Simulation Results for AM Carrier of 1MHz:
Here are the results of the solution for a carrier of 1MHz, where 100% signal is 10V peak, and measured (by simulation) at 0%, 1%, 2%, 5% 10%, 20%, 50% and 100%. The circuit was trimmed by adjusting the correction factor for [Rgain_412] to 1.019 to give an output of 5.00V+/-20mV for 100% signal (10V peak).
Image below: output (vertical) vs peak of input (horizontal).

Image below: zoom of previous near zero.

Image below: error compared to ideal. We can see that the error from ideal stays within 0.5% for signals above 10%, and within 1% for signals down to 5%. The loss of accuracy at low signal was deemed acceptable for the application.

Image below: The waveforms of Q2 Vbe (brown) and Ib (green) at 100% signal, cyan trace is for the case where bias is zero volts.

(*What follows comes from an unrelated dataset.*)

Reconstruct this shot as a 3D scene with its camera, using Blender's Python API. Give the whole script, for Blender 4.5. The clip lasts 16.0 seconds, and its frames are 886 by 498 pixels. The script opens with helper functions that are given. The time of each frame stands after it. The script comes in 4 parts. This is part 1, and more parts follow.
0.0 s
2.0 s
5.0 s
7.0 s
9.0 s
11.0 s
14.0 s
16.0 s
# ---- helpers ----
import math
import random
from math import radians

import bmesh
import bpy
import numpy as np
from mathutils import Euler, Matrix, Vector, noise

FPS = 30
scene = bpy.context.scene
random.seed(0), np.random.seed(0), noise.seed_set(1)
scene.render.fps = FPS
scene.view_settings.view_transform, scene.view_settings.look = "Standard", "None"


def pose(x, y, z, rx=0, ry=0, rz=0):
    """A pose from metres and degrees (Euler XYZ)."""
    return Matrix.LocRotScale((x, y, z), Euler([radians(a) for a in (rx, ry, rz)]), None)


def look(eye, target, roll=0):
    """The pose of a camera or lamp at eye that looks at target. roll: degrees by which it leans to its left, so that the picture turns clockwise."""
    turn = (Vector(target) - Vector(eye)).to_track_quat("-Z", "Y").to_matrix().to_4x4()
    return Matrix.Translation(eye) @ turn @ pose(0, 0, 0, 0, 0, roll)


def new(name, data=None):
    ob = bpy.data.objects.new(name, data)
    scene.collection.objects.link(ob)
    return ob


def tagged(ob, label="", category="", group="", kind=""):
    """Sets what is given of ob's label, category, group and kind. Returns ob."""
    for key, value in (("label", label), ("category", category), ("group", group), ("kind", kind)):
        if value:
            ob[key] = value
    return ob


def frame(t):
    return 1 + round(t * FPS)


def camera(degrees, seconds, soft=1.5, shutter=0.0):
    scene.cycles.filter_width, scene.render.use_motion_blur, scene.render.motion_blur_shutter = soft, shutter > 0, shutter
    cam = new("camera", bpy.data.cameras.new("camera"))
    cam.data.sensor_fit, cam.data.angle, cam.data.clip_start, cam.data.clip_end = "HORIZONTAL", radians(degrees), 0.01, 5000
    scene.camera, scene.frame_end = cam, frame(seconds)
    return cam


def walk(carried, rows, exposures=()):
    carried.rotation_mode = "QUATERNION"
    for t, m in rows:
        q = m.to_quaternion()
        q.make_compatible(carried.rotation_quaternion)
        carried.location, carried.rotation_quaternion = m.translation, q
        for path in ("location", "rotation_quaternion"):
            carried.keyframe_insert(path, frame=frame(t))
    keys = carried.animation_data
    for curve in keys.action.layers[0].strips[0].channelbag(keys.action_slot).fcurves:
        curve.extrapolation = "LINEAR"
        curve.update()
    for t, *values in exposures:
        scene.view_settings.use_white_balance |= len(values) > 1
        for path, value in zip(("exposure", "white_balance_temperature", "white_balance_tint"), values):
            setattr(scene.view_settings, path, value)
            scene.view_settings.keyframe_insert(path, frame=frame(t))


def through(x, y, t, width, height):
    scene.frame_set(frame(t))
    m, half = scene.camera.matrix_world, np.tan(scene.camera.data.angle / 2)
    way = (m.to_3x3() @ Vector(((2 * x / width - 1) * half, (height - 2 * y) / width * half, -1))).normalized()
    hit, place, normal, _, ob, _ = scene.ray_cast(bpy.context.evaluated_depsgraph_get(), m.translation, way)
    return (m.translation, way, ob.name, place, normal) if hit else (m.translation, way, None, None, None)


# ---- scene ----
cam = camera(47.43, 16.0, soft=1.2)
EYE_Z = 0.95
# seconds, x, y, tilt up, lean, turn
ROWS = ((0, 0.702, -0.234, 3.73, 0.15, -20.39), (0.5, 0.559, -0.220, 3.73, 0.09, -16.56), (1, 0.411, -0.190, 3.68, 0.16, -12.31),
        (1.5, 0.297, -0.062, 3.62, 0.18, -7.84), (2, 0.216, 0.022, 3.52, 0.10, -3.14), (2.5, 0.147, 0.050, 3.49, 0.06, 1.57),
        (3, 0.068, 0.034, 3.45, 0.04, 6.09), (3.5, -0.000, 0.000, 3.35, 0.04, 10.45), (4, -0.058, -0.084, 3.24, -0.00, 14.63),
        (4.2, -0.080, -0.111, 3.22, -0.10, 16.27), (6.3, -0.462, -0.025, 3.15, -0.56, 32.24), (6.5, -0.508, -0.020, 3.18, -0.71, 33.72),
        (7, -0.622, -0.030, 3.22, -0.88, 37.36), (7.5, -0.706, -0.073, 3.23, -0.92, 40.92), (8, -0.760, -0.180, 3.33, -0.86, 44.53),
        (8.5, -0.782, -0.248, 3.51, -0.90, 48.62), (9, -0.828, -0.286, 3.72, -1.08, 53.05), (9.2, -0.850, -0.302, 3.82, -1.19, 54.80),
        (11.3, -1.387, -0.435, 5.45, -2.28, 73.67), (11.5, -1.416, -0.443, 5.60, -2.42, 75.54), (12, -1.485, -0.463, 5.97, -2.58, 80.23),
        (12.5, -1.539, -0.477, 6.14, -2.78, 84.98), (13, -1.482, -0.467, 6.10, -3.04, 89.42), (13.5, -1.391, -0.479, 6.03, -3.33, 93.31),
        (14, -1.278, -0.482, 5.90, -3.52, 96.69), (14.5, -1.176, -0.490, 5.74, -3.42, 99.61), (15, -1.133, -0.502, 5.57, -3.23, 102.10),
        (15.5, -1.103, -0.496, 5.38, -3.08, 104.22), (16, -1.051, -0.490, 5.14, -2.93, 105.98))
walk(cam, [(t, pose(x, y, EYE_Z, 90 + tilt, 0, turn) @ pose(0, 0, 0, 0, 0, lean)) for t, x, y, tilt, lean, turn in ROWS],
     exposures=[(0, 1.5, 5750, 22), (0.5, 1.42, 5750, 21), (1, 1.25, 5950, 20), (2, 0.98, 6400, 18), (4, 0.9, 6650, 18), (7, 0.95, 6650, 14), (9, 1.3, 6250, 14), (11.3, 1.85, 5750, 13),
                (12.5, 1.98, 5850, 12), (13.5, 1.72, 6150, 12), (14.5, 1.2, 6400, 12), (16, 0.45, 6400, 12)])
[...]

Image below: Waveforms showing "reverse-recovery" effect.
The "reverse-recovery" effect is clearly visible at the start of the pulse when Q2_Ic first begins to rise from 0, during this period Q1 supplies the current for the signal source thus robbing it from the input to Q2. Q2 returns the favour at the end of the rectified pulse when its collector current falls back to 0.
Upper: Signal current (Rsig_412), & Q2 Ic for (a) biased case (Q2_412) and (b) non-biased case (Q2_112).
Lower: Q2 base current for biased case (Q2_412) and non-biased case (Q2_112). Large current spikes at the zero-crossings have been reduced by the Vbe bias.

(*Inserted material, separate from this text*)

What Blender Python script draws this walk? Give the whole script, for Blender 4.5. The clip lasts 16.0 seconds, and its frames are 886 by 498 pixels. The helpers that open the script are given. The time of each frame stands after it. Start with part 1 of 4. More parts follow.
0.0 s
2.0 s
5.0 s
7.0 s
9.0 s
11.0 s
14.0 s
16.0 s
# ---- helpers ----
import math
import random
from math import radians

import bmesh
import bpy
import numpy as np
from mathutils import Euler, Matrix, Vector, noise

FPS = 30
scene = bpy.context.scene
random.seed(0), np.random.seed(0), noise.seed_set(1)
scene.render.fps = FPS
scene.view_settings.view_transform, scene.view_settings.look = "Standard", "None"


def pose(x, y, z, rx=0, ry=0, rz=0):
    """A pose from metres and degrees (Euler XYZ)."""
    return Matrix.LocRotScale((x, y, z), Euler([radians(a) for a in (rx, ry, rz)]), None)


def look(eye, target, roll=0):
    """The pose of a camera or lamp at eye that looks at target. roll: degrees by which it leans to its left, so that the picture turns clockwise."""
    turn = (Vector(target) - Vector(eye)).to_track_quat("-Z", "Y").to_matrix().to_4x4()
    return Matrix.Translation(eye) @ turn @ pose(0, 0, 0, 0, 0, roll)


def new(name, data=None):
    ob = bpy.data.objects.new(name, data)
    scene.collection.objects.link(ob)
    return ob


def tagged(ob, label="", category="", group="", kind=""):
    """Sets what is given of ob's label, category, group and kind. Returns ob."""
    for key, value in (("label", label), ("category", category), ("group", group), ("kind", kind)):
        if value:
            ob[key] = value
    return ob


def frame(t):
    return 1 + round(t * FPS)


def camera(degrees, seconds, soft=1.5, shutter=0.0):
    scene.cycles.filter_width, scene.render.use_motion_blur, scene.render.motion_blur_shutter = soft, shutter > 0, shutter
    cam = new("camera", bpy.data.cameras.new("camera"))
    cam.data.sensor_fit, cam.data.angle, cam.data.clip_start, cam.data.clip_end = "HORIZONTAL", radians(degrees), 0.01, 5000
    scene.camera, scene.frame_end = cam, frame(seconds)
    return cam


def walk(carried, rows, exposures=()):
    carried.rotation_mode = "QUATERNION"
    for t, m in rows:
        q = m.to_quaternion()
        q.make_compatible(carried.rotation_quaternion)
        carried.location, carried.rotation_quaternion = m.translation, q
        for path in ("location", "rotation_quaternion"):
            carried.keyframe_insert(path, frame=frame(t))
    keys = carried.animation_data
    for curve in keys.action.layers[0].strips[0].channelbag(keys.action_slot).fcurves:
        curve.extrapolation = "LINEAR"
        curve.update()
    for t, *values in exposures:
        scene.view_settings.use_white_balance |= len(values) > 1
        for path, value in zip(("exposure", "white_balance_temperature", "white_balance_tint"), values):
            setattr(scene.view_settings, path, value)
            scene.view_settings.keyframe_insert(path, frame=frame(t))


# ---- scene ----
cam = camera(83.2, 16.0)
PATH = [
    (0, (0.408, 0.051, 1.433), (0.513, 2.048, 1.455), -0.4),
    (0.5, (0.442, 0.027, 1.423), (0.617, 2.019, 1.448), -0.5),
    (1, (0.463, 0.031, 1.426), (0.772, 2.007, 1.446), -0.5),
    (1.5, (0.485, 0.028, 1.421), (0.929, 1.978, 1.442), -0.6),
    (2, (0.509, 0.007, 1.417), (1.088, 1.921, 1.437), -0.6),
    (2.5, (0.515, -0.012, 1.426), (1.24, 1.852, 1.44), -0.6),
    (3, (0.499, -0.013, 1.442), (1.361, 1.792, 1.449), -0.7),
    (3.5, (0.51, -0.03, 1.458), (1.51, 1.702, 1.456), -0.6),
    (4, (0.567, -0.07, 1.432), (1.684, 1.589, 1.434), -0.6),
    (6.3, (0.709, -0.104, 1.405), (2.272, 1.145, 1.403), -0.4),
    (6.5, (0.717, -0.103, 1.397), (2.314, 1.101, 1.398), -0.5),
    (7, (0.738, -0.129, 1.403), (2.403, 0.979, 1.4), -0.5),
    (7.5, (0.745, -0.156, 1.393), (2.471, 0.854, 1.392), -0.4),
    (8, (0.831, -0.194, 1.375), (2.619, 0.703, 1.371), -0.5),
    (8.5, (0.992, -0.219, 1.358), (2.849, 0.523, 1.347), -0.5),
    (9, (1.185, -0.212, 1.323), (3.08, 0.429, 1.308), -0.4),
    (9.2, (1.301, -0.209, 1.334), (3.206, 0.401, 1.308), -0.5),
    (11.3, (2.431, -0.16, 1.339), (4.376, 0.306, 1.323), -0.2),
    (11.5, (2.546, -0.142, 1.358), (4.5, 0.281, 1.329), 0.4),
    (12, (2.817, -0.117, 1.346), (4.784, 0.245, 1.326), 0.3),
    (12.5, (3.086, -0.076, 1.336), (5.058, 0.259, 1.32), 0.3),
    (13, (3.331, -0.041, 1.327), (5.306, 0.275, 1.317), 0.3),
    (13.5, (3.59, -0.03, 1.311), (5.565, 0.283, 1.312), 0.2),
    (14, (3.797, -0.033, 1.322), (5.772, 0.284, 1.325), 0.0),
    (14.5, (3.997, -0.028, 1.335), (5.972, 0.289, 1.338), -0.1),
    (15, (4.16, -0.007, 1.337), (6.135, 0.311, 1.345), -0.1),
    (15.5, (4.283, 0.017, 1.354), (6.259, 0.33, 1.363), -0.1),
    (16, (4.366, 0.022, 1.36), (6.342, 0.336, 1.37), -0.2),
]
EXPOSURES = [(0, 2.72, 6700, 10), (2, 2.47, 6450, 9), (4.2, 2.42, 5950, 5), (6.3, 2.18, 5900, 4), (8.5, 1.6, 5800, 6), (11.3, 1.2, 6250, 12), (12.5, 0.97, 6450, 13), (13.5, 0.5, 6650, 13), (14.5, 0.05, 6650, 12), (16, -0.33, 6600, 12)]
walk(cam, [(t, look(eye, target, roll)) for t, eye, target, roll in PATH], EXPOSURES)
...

Image below: response to a step pulse (0% to 100% to 0%).
Upper: input to AM modulator.
Middle: ideal detector response (with same filter), and circuit response.
Lower: error compared to ideal.

Image below: ripple at 100% input, ripple is 60mV p-p.

Alternative Circuit:
The circuit below is an alternative with almost identical performance, the main change is that the error amplifier is now implemented as a differential pair. C97 & C158 around Q3_414 can be ignored, these are placeholders for bandwidth limiting caps in case they are needed to ensure stability for the real-world production circuit.
Compared to the previous circuit:
- Total number of transistors is unchanged.
- The bias network for node [EA+_414] was changed so that Q2_414 emitter voltage is the same as for the previous circuit (~8V).
- Bias current for the diff pair is set by [Rdiffbias_414] and was selected so both circuits present the same current drain on the +12V supply at no signal.
- Resistor [RQ3c_414] was selected so collector currents of the diff pair were balanced.
- Gain resistor [Rgain_414] needed a slight adjustment to give the required output of 5.00V+/-20mV at 100% signal.
- Gain of this new error amp is about half that of previous error amp (voltage across its inputs is 26mVp-p vs 11mVp-p for previous error amp, for same Vout of ~250mVp-p), but this has a negligible effect on overall performance of the detector.
Image below shows the complete alternative circuit:

Image below shows the error amplifier section:

Images below show the error amplifier input voltage (EA- wrt EA+) at 100% signal (just before the modulating signal drops to 0) for both circuits:


Edit 15-Aug-2023: Frequency Response
Just for completeness, adding here the sim results showing the output of the peak detector as the carrier frequency is increased. The output is down by 10% from ideal at F=5.5MHz. The results suggest this peak detector is usable with input signals up to about 5MHz, depending on acceptable levels of frequency-dependant error.
If the input frequency is kept within a narrow range, then a compensation factor can be applied to the output (via [Rgain]), extending the usable frequency out to 10MHz or possibly even 20MHz; but input sensitivity may be affected.
Image below shows the response as input frequency is increased. The input to the peak detector is a 10Vpeak sinewave generated by a VCO, the frequency starts at ~10kHz and starts to ramp up from T=100us.
Upper chart: VCO input, 1V==1MHz.
Lower chart: purple trace=output (ignore red and green).